- Country: India
- State: Karnataka
- District: Tumkur

Languages
- • Official: Kannada
- Time zone: UTC+5:30 (IST)
- PIN: 572107
- Vehicle registration: ka 06
- Nearest city: Tumkur
- Lok Sabha constituency: Tumkur

= Halnoor =

Halnoor is a village in Tumkur taluk, Karnataka, 13 km from Tumkur and 3.2 km from Mallasandra.

==Economy==
Agriculture is the primary industry in Halnoor; crops include coconut, areca, paddy, jowar, vegetables, flowers, tamarind, mango and sapota. There are also some small scale Industries.

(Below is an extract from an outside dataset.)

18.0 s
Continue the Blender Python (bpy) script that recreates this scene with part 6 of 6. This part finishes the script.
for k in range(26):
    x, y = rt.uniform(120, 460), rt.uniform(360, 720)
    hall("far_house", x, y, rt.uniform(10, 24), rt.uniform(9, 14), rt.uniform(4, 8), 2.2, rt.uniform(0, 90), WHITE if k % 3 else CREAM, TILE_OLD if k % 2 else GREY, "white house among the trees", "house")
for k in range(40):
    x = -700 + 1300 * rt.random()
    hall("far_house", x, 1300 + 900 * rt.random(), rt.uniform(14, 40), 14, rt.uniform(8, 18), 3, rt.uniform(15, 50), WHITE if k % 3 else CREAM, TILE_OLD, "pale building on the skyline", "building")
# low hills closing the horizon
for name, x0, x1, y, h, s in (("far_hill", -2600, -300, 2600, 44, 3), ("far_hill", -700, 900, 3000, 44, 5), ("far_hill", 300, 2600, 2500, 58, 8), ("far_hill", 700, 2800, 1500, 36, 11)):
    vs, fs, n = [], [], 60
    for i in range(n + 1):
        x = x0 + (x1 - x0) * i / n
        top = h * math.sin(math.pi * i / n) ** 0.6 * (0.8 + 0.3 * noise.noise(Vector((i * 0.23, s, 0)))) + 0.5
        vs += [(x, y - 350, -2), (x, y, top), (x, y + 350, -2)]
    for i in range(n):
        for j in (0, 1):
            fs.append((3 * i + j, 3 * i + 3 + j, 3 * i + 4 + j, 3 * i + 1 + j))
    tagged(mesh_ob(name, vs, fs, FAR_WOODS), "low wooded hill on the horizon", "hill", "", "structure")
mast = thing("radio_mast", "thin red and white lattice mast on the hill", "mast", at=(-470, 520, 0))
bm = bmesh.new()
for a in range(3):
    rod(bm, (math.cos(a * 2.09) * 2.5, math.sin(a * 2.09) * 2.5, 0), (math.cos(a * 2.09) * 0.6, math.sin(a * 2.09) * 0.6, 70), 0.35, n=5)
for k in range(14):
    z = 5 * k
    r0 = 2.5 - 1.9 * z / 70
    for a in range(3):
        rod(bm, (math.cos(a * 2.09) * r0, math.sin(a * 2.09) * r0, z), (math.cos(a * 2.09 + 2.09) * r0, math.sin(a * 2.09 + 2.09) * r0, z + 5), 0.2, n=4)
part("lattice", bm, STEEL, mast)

Irrigation needs are supplied by two area lakes, one of which is fed with Hemavathi channel water.

==Tourism==

Malleshwara Swamy Temple which is in Halnoor is a major religious place for the Hindus around Halnoor, it has Jathra Mahothsava every year after one week of Ugadi festival. Halanuru has temples like Kashi Eshwara, Basavanna temple, Maruthi, and Gramadevathe Maramma.

==Politics==
Halnoor votes to elect MLA for Tumkur rural constituency, MP for Tumkur constituency and also elects around 7 members for the Mallasandra grama panchayati.

==Education==
Halnoor has educational institutes which help students for education up to 12th std./2nd P.U.C.and Sanskrit education.